Touching the past

McKissick Museum curator uses digitization, touch screens to present natural history collections



Since 2011, the Office of Research has invested $20.9 million in internal grants for University of South Carolina researchers at every level, and in every field of study, through a system of merit-based research funding programs. Among the office’s chief internal grant programs are the ASPIRE awards, which help faculty develop new lines of exploration and acquire multi-user equipment while also encouraging interdisciplinary research. And the investment pays off — frequently leading to additional external funding and fueling more ambitious research. This story first appeared in USC Times Fall 2018 Issue No. 2.


As curator of collections at McKissick Museum, Christian Cicimurri is accustomed to handling old documents and artifacts. But thanks to an ASPIRE II grant and subsequent funding from the Institute of Museum and Library Services, Cicimurri has got her hands on new touch screen technology, which is being incorporated into McKissick’s exhibits.

Wall-mounted touch screens put the museum’s current natural history exhibit at the fingertips of visitors, allowing exploration of various digitized documents and objects. But making history available at the swipe of a finger isn’t all that the grants have accomplished.

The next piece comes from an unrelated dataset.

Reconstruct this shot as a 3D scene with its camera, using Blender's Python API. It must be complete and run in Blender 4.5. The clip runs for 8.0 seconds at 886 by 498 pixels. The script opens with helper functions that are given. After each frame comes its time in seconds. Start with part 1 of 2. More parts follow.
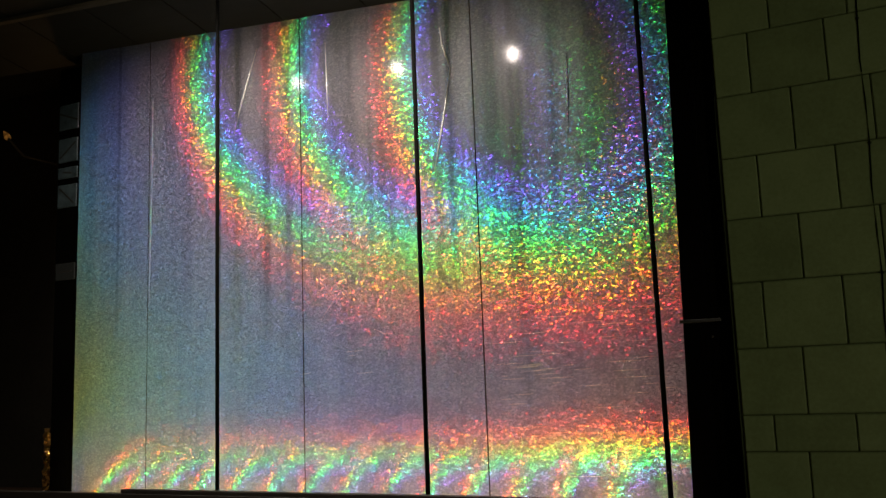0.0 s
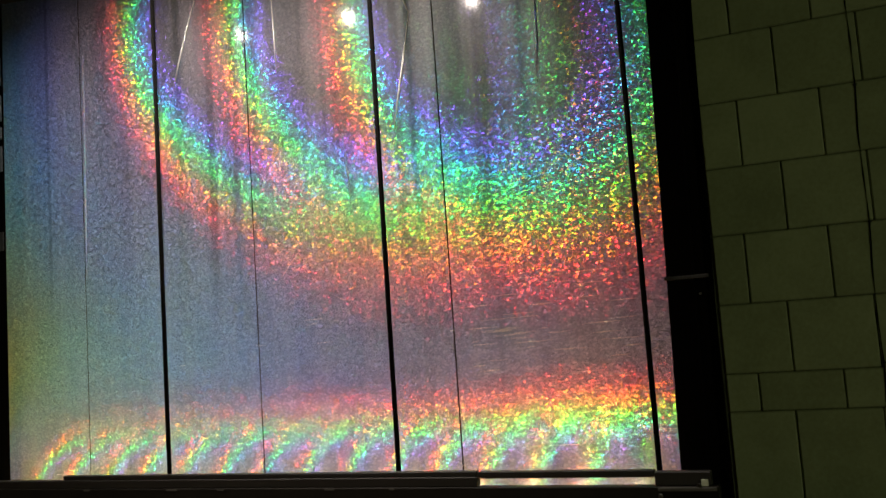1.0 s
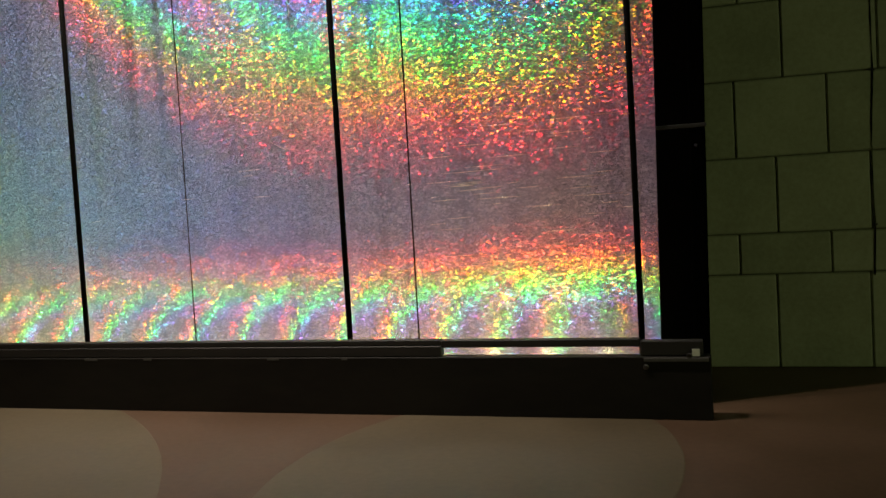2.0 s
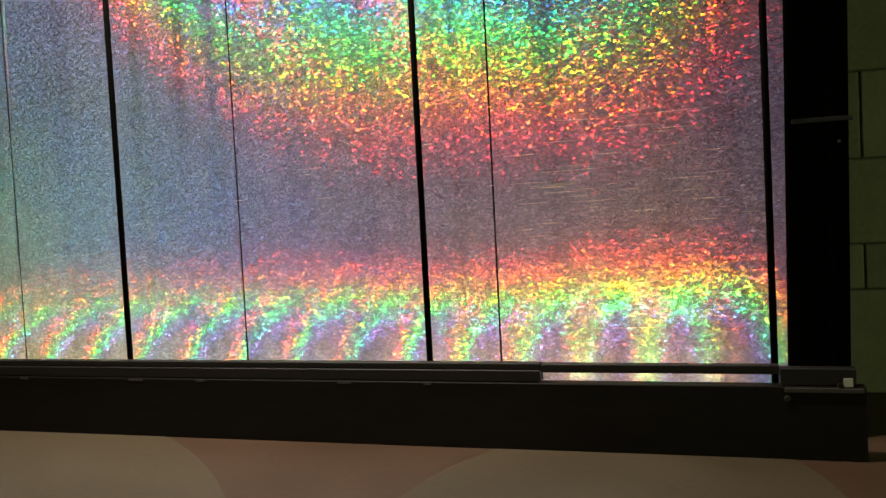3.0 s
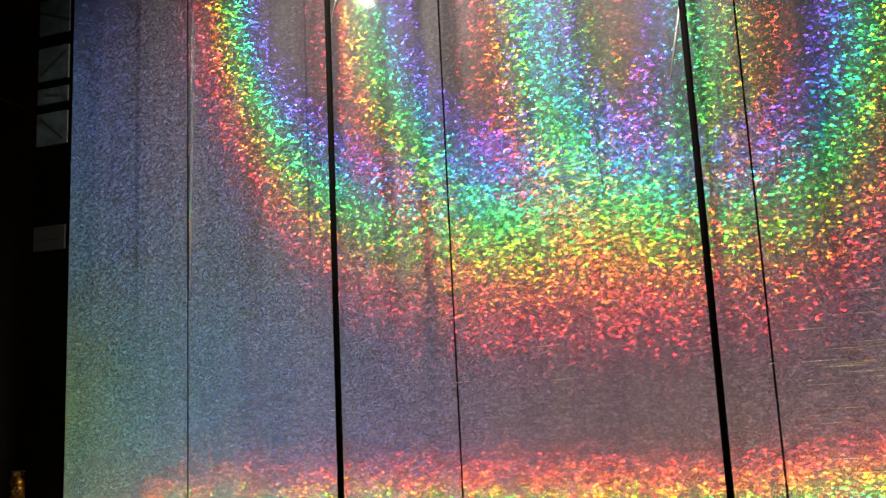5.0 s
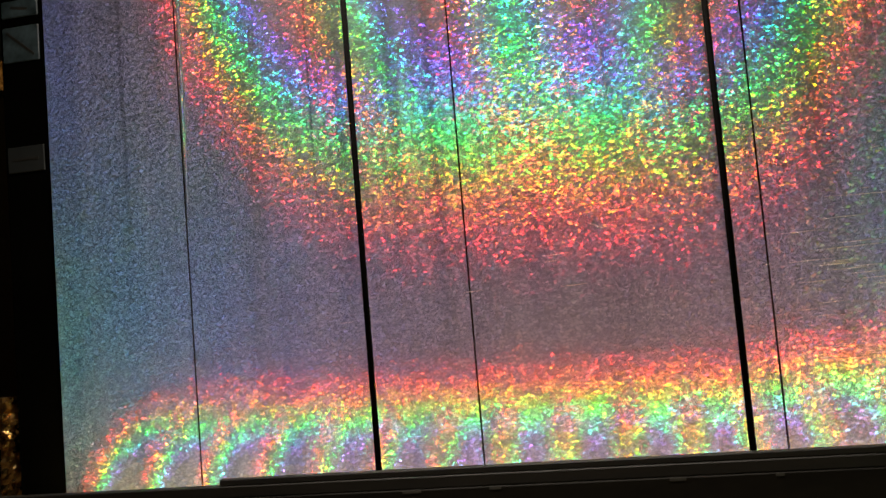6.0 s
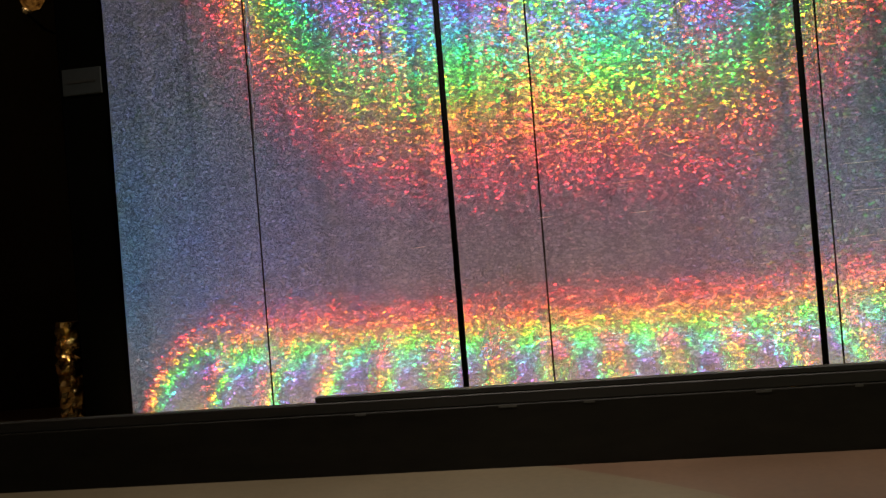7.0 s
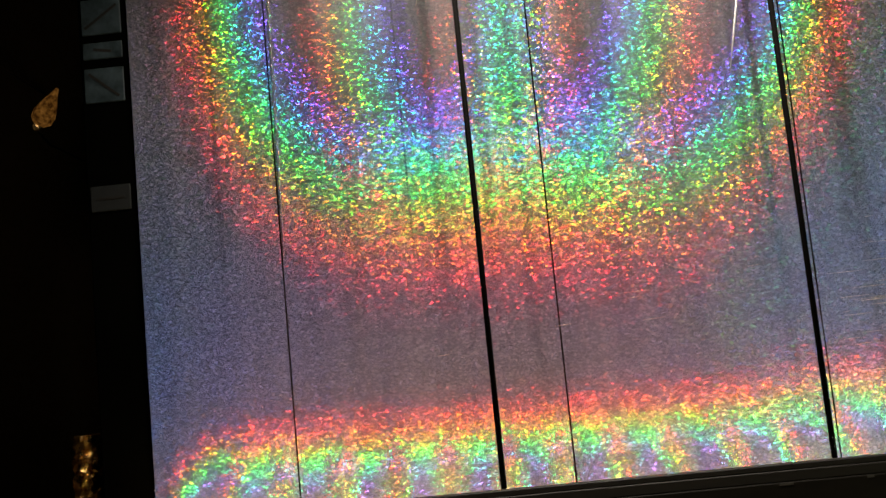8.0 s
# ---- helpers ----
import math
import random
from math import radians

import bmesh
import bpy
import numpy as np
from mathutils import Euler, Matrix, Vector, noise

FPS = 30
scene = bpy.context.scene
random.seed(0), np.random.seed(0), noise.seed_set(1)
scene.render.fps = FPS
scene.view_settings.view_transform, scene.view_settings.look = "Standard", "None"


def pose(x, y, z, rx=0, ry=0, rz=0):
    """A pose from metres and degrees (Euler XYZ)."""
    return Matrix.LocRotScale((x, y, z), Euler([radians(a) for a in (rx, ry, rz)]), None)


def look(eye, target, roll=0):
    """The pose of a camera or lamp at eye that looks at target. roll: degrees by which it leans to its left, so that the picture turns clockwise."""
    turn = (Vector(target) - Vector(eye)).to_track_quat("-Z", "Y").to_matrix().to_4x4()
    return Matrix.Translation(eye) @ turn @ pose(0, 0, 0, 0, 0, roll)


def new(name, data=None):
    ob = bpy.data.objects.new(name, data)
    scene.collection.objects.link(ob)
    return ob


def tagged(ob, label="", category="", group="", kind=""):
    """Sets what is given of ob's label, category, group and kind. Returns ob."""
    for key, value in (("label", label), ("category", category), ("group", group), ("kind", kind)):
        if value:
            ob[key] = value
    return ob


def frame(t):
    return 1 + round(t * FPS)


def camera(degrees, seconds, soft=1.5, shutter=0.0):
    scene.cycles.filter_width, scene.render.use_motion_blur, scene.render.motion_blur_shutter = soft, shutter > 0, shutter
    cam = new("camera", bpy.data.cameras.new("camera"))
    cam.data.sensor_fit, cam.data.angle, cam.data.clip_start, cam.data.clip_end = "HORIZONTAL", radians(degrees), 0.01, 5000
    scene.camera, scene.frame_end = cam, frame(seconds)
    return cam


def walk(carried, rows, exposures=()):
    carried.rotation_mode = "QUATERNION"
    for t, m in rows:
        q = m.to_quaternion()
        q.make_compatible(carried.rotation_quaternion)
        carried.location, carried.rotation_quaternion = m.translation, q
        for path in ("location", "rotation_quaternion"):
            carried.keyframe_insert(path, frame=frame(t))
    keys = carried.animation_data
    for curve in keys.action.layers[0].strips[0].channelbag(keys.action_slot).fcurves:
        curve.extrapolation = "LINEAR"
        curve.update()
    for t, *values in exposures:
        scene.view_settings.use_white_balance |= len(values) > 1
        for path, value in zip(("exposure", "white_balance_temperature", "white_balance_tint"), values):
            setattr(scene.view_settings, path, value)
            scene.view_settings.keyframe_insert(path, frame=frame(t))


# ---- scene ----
cam = camera(51.7, 8.0, soft=1.5, shutter=0.12)

# One length sets the scale: the poles before the backdrop stand U metres apart.
U = 1.3
FLOOR = -0.205          # floor below the kick board's top, in pole spacings


def at(x, y, z):
    """A place given in pole spacings from the first pole, as metres over the floor."""
    return Vector((x * U, y * U, (z - FLOOR) * U))


# seconds, x, y, z in pole spacings, then yaw, pitch and lean in degrees
PATH = [
    (0.0, 2.616, -3.142, 0.401, 25.76, 8.58, -2.10),
    (0.3, 2.562, -3.095, 0.401, 24.92, 8.10, -1.66),
    (0.5, 2.530, -3.064, 0.420, 25.31, 8.29, -1.02),
    (1.0, 2.445, -2.947, 0.432, 22.47, 5.96, -3.96),
    (1.2, 2.391, -2.853, 0.446, 21.51, 2.18, -3.17),
    (1.5, 2.298, -2.813, 0.424, 18.45, -0.12, -3.60),
    (2.0, 2.179, -2.645, 0.420, 17.88, -2.99, -3.33),
    (2.2, 2.100, -2.608, 0.407, 18.21, -3.18, -4.15),
    (3.3, 1.757, -2.345, 0.441, 18.09, -2.13, -2.15),
    (3.5, 1.679, -2.339, 0.416, 15.85, 1.88, -2.95),
    (4.0, 1.555, -2.285, 0.460, 16.58, 7.29, -2.82),
    (4.3, 1.444, -2.232, 0.459, 18.47, 9.46, -2.56),
    (4.5, 1.345, -2.252, 0.430, 19.33, 9.59, -2.02),
    (4.7, 1.240, -2.267, 0.405, 19.83, 9.97, -2.84),
    (5.8, 0.786, -2.448, 0.425, 12.07, 6.73, -3.51),
    (6.0, 0.723, -2.491, 0.395, 11.12, 4.56, -4.79),
    (6.5, 0.520, -2.579, 0.414, 9.82, 2.12, -4.50),
    (7.0, 0.299, -2.634, 0.383, 7.24, 0.48, -4.61),
    (7.5, 0.095, -2.741, 0.405, 1.78, 1.02, -4.00),
    (7.8, 0.009, -2.785, 0.428, 1.03, 5.25, -5.01),
    (8.0, -0.065, -2.838, 0.435, 0.99, 6.30, -5.54),
]


def eye_row(t, x, y, z, yaw, pitch, lean):
    a, b = radians(yaw), radians(pitch)
    eye = at(x, y, z)
    way = Vector((-math.sin(a) * math.cos(b), math.cos(a) * math.cos(b), math.sin(b)))
    return t, look(eye, eye + way, lean)


walk(cam, [eye_row(*row) for row in PATH], exposures=[(0.0, -0.18), (1.0, -0.06), (2.0, 0.02), (3.3, 0.16), (3.6, 0.24), (4.0, 0.02), (4.5, -0.20), (6.0, -0.14), (7.0, -0.18), (8.0, -0.18)])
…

“The initial ASPIRE grant got us talking with folks in digital collections in the library, the A.C. Moore Herbarium, the Center for Digital Humanities, the Institute for Southern Studies and South Caroliniana Library, and that turned up a lot of material for the natural history exhibit,” says Cicimurri, who is herself a trained paleontologist. “Since then, we’ve been collaborating the Charleston Museum and have found a lot more information and items for our exhibit.”

McKissick holds the university’s first acquired collection — minerals and fossils once owned by Thomas Cooper, the institution’s second president and one of several individuals highlighted in the exhibit on natural historians. Digitizing those holdings, as well as other items from natural historians in the state’s past, makes them available online to a larger audience.

“By gathering and digitizing items not just from the archives but also from the herbarium and other repositories on campus and combining them into a searchable database, we’re giving visitors an opportunity to see things they’ve likely never seen before,” Cicimurri says.

That includes a collection of 26,000 butterflies and moths that McKissick plans to catalog and digitize with federal funding from the Institute of Museum and Library Services, as well as minerals, fossils and other items from the collections of 19th and early 20th century collectors and natural historians.